Pour vous ce ne sont juste que des allégations pour nuire à la réputation du futur cardinal ?
Tout à fait. Surtout que les allégations et accusations peuvent se faire sans preuves. Le plus important pour nous, c’est la confiance placée au cardinal Jean Zerbo par Rome.
La délégation panafricaine dont vous faites partie est constituée de différentes personnalités issues de religion différente. En quoi obéit ce principe de sélection ?
C’est d’abord la tolérance car le respect de soi même commence par le respect de l’autre et la dimension du dialogue interreligieux est une dimension que nous devons cultiver. Et cela est reconnu par l’organisation des nations unies pour le dialogue interreligieux et interculturel. Cela permet justement au monde d’avoir une vision partagée. Nous pouvons également souligner qu’à chaque fois qu’il y a la dimension humaine et le respect de l’autre, nous combattons mieux la violence et les querelles. C’est donc dire que le dialogue interreligieux est une vertu qui doit être partagée.
En quoi ce dialogue interreligieux et interculturel peut-il contribuer au développement de l’Afrique ?
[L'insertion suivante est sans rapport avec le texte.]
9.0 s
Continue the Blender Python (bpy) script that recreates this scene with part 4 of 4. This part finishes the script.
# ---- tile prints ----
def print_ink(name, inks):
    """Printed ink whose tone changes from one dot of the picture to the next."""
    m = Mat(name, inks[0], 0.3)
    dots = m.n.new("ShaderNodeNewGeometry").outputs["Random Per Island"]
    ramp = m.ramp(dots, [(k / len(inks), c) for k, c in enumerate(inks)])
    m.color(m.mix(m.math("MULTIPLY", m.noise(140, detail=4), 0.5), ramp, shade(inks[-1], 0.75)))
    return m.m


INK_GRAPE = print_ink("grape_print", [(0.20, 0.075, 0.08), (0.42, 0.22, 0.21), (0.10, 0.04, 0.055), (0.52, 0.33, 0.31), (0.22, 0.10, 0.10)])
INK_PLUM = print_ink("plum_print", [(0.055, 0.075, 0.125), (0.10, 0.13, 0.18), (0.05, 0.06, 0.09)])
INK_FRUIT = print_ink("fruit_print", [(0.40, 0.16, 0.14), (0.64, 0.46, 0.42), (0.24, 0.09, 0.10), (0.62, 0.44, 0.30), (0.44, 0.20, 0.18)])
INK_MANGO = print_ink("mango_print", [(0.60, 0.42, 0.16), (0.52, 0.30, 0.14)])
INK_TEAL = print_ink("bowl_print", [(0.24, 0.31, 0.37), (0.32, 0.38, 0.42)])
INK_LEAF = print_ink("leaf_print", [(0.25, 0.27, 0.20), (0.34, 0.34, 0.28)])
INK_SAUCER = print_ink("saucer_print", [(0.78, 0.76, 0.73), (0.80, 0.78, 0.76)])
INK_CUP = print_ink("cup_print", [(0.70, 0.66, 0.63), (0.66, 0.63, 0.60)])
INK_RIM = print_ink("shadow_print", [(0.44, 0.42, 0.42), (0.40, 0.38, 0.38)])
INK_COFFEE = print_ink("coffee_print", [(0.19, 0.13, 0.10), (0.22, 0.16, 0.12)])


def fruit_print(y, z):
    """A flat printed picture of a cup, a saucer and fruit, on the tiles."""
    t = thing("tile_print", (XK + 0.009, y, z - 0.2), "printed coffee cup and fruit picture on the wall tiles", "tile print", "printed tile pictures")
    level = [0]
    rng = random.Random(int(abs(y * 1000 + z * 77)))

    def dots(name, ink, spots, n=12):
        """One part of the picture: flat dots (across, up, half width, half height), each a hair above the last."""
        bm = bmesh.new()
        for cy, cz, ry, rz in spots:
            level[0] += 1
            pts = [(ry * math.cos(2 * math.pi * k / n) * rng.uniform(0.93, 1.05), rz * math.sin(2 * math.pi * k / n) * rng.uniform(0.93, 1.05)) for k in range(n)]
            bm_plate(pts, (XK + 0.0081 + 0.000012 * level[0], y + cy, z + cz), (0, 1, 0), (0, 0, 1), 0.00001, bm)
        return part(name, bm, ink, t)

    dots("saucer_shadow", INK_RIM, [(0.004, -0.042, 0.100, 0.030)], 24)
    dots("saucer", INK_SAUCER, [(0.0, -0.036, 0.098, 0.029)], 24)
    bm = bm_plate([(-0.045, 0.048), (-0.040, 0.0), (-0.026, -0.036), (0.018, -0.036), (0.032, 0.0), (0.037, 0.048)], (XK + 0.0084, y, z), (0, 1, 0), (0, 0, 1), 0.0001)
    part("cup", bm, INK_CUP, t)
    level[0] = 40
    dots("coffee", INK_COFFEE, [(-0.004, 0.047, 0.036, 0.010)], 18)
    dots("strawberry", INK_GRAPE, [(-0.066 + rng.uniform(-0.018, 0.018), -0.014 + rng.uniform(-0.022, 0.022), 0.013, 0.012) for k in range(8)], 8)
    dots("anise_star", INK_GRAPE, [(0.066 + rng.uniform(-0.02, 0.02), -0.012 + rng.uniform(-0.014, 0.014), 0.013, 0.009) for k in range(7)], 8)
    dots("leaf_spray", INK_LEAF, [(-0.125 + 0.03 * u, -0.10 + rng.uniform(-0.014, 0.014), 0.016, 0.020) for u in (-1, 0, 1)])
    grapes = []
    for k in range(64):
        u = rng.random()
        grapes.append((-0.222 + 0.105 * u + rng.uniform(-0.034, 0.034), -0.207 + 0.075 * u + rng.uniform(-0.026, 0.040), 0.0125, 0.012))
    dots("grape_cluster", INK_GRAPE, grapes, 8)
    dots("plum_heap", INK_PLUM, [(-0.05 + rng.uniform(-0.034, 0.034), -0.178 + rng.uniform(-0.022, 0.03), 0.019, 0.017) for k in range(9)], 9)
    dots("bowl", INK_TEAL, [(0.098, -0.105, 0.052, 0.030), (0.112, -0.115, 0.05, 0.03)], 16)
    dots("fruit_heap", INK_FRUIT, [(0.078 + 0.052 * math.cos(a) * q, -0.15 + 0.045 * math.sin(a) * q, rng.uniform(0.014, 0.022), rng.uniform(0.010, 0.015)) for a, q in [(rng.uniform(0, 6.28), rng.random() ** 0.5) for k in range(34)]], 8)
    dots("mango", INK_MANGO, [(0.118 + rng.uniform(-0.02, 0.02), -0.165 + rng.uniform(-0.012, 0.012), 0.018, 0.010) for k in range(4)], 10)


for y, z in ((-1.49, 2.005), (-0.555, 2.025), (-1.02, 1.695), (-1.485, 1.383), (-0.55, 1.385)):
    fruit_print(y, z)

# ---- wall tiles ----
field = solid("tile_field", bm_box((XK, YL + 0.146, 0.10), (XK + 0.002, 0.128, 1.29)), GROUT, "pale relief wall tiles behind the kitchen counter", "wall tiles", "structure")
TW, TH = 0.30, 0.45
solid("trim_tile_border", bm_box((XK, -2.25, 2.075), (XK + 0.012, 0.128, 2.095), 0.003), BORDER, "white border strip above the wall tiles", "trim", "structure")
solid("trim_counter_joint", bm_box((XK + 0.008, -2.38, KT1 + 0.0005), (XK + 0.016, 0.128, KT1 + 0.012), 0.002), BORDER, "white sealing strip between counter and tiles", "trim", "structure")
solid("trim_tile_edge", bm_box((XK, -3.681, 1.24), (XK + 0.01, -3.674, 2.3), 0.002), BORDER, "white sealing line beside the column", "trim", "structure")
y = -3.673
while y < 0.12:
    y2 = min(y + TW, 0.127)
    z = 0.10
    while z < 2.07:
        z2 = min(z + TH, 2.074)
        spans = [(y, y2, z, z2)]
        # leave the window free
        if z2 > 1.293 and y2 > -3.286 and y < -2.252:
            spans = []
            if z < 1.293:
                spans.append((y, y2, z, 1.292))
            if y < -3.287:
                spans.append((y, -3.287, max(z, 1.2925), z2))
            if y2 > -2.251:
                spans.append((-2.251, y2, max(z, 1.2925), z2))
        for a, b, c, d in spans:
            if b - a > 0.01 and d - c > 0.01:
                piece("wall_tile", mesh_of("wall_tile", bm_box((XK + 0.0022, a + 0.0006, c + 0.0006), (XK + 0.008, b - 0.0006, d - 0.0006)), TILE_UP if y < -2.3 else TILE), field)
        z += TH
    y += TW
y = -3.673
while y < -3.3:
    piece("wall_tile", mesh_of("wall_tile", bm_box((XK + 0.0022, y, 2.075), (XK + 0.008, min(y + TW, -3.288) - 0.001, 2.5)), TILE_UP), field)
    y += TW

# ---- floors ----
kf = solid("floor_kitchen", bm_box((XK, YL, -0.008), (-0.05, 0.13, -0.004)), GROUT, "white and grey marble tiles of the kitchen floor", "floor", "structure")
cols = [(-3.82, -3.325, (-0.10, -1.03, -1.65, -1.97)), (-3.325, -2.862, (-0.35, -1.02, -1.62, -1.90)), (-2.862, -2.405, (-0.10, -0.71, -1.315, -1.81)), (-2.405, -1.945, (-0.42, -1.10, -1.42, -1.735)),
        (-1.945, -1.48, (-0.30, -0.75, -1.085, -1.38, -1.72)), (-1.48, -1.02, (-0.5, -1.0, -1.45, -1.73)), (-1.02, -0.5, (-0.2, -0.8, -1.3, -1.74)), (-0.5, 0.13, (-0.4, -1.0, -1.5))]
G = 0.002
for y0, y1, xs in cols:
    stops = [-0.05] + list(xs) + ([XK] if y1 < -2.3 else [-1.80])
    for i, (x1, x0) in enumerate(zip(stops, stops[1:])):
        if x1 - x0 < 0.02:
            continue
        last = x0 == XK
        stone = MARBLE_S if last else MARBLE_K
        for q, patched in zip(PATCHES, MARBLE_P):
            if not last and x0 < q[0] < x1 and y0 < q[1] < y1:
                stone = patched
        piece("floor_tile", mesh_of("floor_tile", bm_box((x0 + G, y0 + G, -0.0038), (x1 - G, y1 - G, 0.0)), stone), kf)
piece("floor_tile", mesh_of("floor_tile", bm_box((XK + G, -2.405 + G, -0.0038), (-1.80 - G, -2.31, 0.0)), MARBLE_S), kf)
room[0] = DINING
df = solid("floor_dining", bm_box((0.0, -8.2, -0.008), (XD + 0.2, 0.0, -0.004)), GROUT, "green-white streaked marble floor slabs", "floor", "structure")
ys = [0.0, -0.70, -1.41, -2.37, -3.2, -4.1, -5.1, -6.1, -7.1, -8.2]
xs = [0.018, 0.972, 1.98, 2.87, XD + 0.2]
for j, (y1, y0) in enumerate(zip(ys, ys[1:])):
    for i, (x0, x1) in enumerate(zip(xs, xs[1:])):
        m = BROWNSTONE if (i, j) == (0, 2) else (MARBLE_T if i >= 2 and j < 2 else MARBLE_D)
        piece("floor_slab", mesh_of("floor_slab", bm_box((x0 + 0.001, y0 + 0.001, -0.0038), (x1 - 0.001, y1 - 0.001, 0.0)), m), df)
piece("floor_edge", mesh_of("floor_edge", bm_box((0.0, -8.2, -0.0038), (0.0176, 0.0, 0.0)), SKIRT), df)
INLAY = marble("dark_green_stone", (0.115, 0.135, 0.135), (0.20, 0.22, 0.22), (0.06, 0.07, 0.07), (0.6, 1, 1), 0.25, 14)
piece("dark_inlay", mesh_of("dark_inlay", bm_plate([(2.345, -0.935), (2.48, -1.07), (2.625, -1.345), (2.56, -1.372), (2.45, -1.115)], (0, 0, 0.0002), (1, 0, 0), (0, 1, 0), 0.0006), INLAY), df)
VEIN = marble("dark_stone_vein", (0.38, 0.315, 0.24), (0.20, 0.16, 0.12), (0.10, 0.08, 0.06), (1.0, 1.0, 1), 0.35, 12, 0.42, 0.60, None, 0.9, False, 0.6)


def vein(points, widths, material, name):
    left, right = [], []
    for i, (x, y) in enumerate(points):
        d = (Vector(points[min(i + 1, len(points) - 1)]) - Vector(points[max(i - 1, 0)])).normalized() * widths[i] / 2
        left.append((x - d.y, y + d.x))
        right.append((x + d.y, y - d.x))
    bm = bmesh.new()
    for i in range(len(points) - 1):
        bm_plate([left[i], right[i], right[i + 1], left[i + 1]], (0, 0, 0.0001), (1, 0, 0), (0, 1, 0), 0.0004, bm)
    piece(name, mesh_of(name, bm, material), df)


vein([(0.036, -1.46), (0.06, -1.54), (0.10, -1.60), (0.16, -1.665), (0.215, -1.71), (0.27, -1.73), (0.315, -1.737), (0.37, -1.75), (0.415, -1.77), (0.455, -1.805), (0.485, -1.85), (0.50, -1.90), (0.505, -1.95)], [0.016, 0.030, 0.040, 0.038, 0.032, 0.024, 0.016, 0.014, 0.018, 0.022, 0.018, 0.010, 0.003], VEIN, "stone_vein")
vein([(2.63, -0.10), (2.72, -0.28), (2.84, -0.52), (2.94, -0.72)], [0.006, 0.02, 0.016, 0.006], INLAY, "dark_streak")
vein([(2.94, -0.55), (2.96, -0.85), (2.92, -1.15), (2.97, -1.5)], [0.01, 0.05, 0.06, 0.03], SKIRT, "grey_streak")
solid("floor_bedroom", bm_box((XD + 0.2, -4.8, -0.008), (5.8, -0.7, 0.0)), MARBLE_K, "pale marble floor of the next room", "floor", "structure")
Il y a deux constantes qui se dégagent. D’une part, la culture est au début et à la fin du développement comme le disait Senghor. Aujourd’hui la dimension culturelle du développement est reconnue par le Programme des Nations Unies pour le Développement. Les industries culturelles représentent aujourd’hui un pan économique important de notre continent. D’autre part, dans toutes les religions on prône la paix, la discipline, le civisme et le vivre-ensemble. Nous pensons donc que si les guerres prennent naissance dans l’esprit des hommes, c’est dans ces mêmes esprits que nous devons élever les barrières de la paix. Et pour nous les religions ont toujours prôné cette dimension.